What to work on:
Only the lines from the line that has "scene = bpy.context.scene" through the line that has "for t, *values" should be reproduced, exactly and with both ends kept.

Supplied information:

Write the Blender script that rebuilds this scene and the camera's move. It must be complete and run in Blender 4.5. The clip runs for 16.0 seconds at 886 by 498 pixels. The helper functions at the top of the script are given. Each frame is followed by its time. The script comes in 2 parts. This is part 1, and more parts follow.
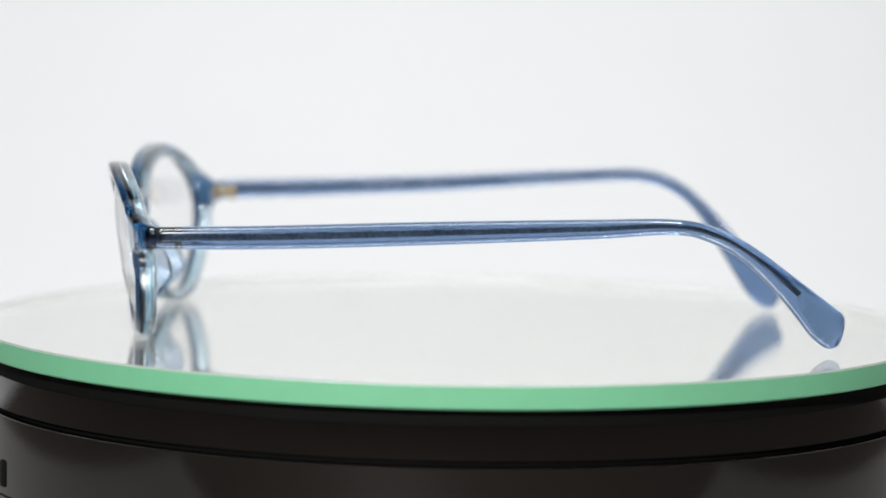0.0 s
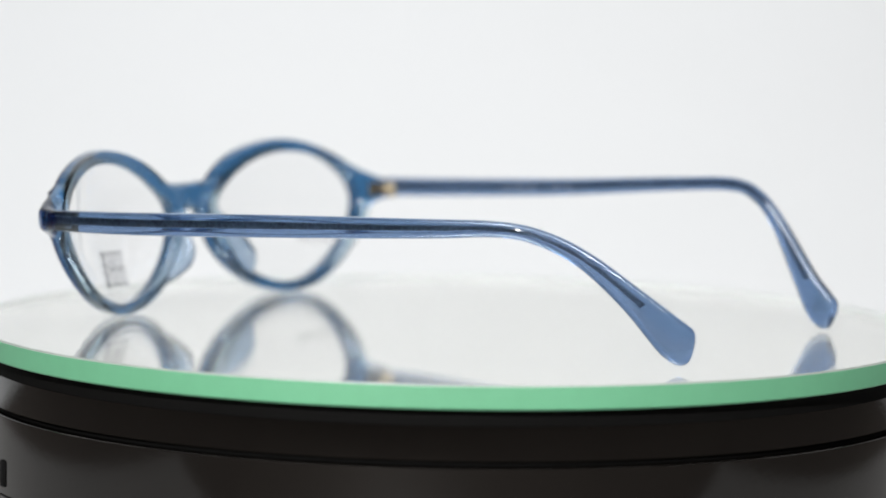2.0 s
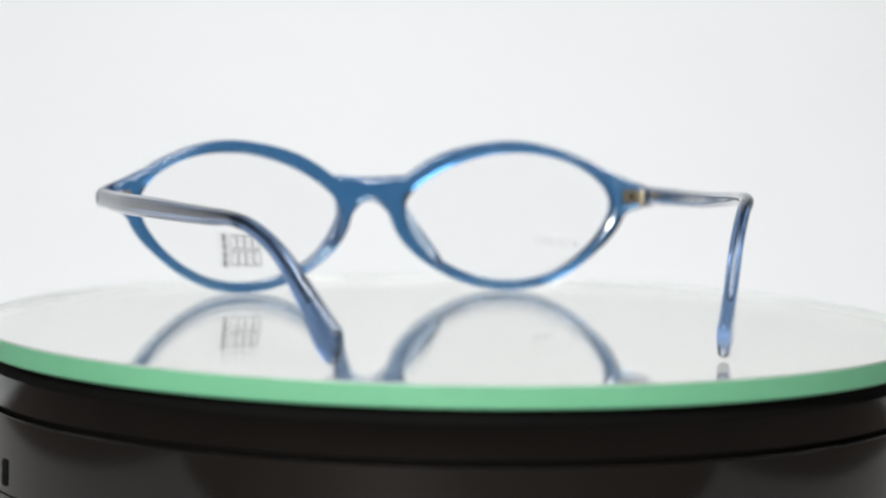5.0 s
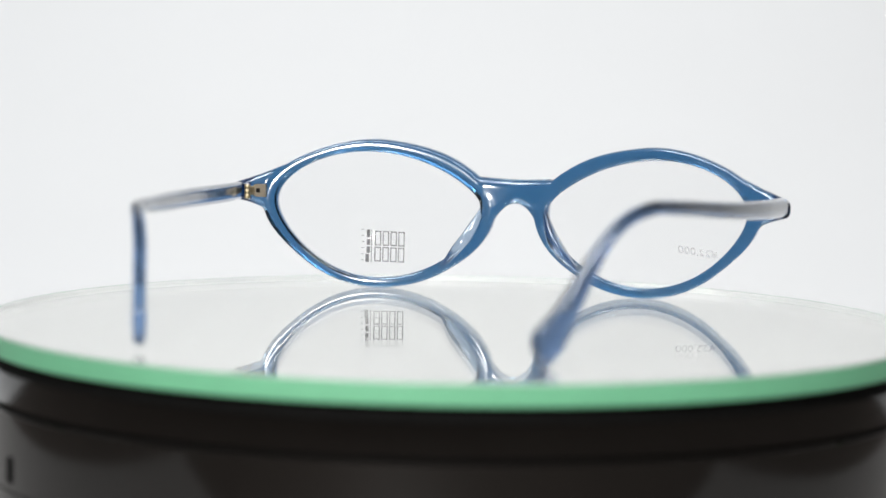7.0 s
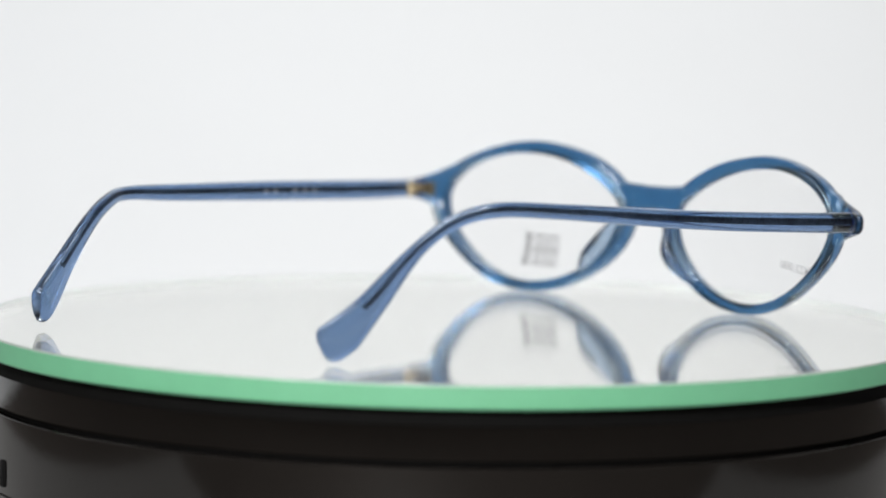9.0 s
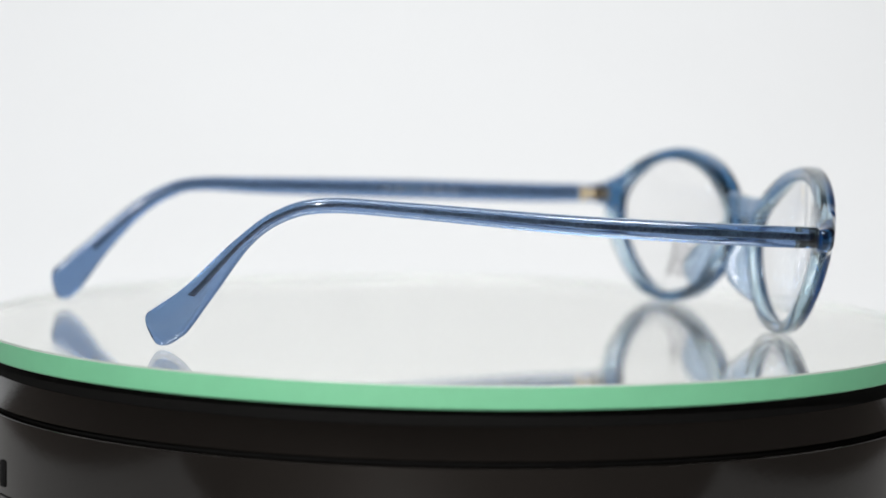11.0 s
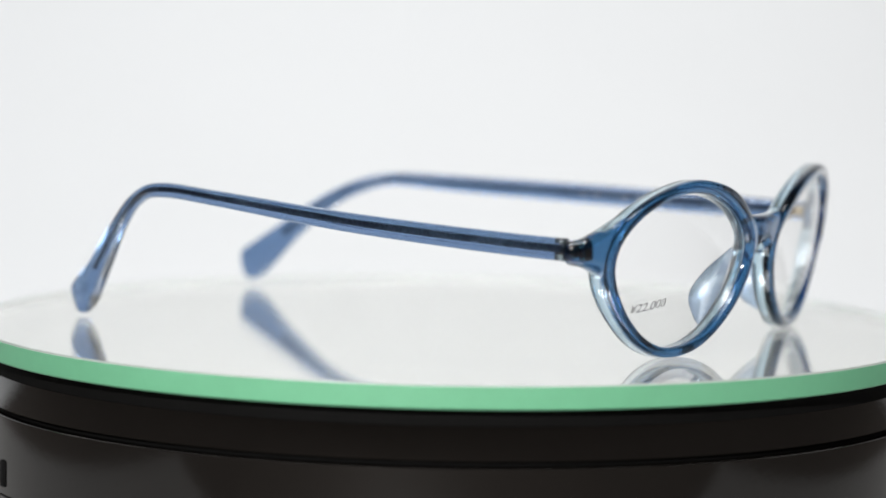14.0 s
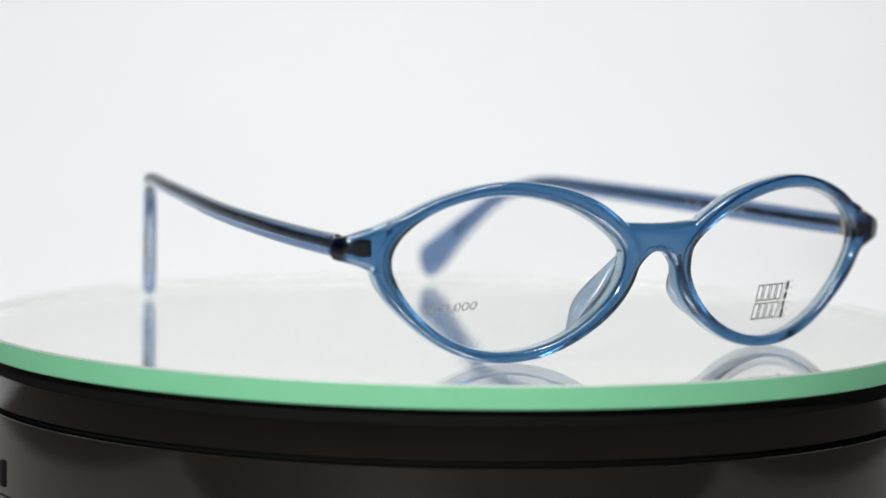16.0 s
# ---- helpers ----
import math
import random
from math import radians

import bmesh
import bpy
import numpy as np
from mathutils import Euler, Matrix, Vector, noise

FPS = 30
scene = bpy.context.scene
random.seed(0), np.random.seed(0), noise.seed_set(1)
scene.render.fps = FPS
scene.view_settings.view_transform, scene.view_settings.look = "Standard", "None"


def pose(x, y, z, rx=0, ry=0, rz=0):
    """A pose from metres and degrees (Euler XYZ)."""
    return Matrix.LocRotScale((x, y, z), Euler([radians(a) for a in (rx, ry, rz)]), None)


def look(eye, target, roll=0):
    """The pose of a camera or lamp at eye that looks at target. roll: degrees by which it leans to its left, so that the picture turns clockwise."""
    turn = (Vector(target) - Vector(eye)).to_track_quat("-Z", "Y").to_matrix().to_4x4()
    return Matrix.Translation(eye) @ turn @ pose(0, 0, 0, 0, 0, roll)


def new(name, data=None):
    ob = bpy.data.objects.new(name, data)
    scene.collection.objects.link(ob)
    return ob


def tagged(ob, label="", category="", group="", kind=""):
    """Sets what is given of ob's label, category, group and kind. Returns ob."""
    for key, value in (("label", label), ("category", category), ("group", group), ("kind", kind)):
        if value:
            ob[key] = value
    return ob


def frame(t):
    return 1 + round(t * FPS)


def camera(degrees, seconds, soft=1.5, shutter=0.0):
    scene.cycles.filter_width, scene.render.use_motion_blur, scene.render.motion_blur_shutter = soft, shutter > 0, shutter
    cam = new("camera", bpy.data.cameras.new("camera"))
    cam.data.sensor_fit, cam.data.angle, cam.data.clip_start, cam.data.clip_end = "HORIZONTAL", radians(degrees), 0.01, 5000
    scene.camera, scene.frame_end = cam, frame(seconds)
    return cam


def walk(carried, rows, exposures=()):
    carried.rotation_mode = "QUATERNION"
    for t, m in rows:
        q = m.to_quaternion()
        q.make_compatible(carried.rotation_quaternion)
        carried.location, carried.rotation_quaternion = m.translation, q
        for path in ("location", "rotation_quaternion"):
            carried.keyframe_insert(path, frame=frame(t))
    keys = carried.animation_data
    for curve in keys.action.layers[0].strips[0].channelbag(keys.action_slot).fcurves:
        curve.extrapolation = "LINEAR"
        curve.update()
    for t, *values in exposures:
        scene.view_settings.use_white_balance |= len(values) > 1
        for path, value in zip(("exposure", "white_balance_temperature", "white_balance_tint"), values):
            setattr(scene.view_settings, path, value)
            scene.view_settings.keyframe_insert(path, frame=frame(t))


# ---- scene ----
# camera: a long lens on a stand; it drifts back a centimetre while the focus lies far
CAM_D, CAM_H = 0.6643, 0.0753
PITCH, YAW, ROLL = radians(-5.094), radians(-0.203), 1.0255
AHEAD = Vector((math.sin(YAW) * math.cos(PITCH), math.cos(YAW) * math.cos(PITCH), math.sin(PITCH)))
cam = camera(16.69, 16.0)


def stand(back):
    eye = Vector((0, -CAM_D, CAM_H)) - AHEAD * back
    return look(eye, eye + AHEAD, ROLL)


walk(cam, [(0.0, stand(0)), (4.3, stand(0)), (6.2, stand(0.0094)), (8.4, stand(0.0094)), (8.9, stand(0)), (16.0, stand(0))],
     exposures=[(0.0, 0.0), (16.0, 0.0)])
cam.data.dof.use_dof = True
cam.data.dof.aperture_fstop = 10.3
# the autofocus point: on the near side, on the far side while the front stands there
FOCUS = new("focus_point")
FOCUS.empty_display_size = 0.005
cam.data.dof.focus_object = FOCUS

# light: a wide soft box overhead, a small bulb just above the camera, an added fill beside it and one on the backdrop,
# dim room behind
world = bpy.data.worlds.new("world")
scene.world = world
world.use_nodes = True
world.node_tree.nodes["Background"].inputs[0].default_value = (0.75, 0.85, 1.0, 1)
world.node_tree.nodes["Background"].inputs[1].default_value = 0.1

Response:
scene = bpy.context.scene
random.seed(0), np.random.seed(0), noise.seed_set(1)
scene.render.fps = FPS
scene.view_settings.view_transform, scene.view_settings.look = "Standard", "None"


def pose(x, y, z, rx=0, ry=0, rz=0):
    """A pose from metres and degrees (Euler XYZ)."""
    return Matrix.LocRotScale((x, y, z), Euler([radians(a) for a in (rx, ry, rz)]), None)


def look(eye, target, roll=0):
    """The pose of a camera or lamp at eye that looks at target. roll: degrees by which it leans to its left, so that the picture turns clockwise."""
    turn = (Vector(target) - Vector(eye)).to_track_quat("-Z", "Y").to_matrix().to_4x4()
    return Matrix.Translation(eye) @ turn @ pose(0, 0, 0, 0, 0, roll)


def new(name, data=None):
    ob = bpy.data.objects.new(name, data)
    scene.collection.objects.link(ob)
    return ob


def tagged(ob, label="", category="", group="", kind=""):
    """Sets what is given of ob's label, category, group and kind. Returns ob."""
    for key, value in (("label", label), ("category", category), ("group", group), ("kind", kind)):
        if value:
            ob[key] = value
    return ob


def frame(t):
    return 1 + round(t * FPS)


def camera(degrees, seconds, soft=1.5, shutter=0.0):
    scene.cycles.filter_width, scene.render.use_motion_blur, scene.render.motion_blur_shutter = soft, shutter > 0, shutter
    cam = new("camera", bpy.data.cameras.new("camera"))
    cam.data.sensor_fit, cam.data.angle, cam.data.clip_start, cam.data.clip_end = "HORIZONTAL", radians(degrees), 0.01, 5000
    scene.camera, scene.frame_end = cam, frame(seconds)
    return cam


def walk(carried, rows, exposures=()):
    carried.rotation_mode = "QUATERNION"
    for t, m in rows:
        q = m.to_quaternion()
        q.make_compatible(carried.rotation_quaternion)
        carried.location, carried.rotation_quaternion = m.translation, q
        for path in ("location", "rotation_quaternion"):
            carried.keyframe_insert(path, frame=frame(t))
    keys = carried.animation_data
    for curve in keys.action.layers[0].strips[0].channelbag(keys.action_slot).fcurves:
        curve.extrapolation = "LINEAR"
        curve.update()
    for t, *values in exposures:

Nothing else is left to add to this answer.